I just talked to Brian Benford, a former alder and current member of the Equal Opportunities Commission. Benford is also a UW student and was a member of student government until he left last semester to tend to a sick family member.
Benford unequivocally supports shutting down the Africana restaurant on Atwood Ave. The eastside joint, which has drawn neighborhood concerns because of noise and several violent incidents, was recently the subject of a city ordinance that requires restaurants with a capacity of over 49 customers to apply for entertainment licenses in order to host DJs or live bands.
Benford says he's down with hip-hop, down with diversity but that the restaurant has been bad for the neighborhood.
In addition, Benford weighed in on the recent debate about whether to allow the Equal Opportunities Commission and the Affirmative Action Commission to introduce ordinances to the City Council without the sponsorship of an alder. Benford was a big backer of the plan, and emphasized that politics can often get in the way of alders allowing good civil rights policy to even get to the floor, in the same way that the city Plan Commission can introduce ordinances on city planning policy independently.
"Sewers and streets are important I'm not going to debate that. But with something like civil rights it's our role to make sure that's not swept under the rug, that the conversation sees the light of day."
What surprised me was Benford's belief that a civil rights issue would be so contentious within a constituency that an alder would not want to debate it. In Madison? Nevertheless, Benford gave me an interesting example. When he was on the Council several years ago, the mayor's creation of a new civil rights department worried some progressive activists, who believed the new department might threaten the power of the Equal Opportunities Commission and the Affirmative Action Commission. He said there were many people who didn't want it to be brought to the floor. He ended up voting against the measure but is now satisfied with the department.

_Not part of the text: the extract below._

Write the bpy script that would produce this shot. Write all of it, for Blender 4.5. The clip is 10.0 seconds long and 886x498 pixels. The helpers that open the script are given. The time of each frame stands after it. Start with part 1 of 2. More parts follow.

I still don't see why the change would be necessary. There are always reasons why certain alders won't want to discuss certain legislation, but there are 20 of them! No, they're not going to come up with all the best ordinances themselves, but all it takes is a commission member putting in a phone call to try and get support from one of them! It's probably not as convenient as commission members would like, but democracy is an inconvenient process altogether.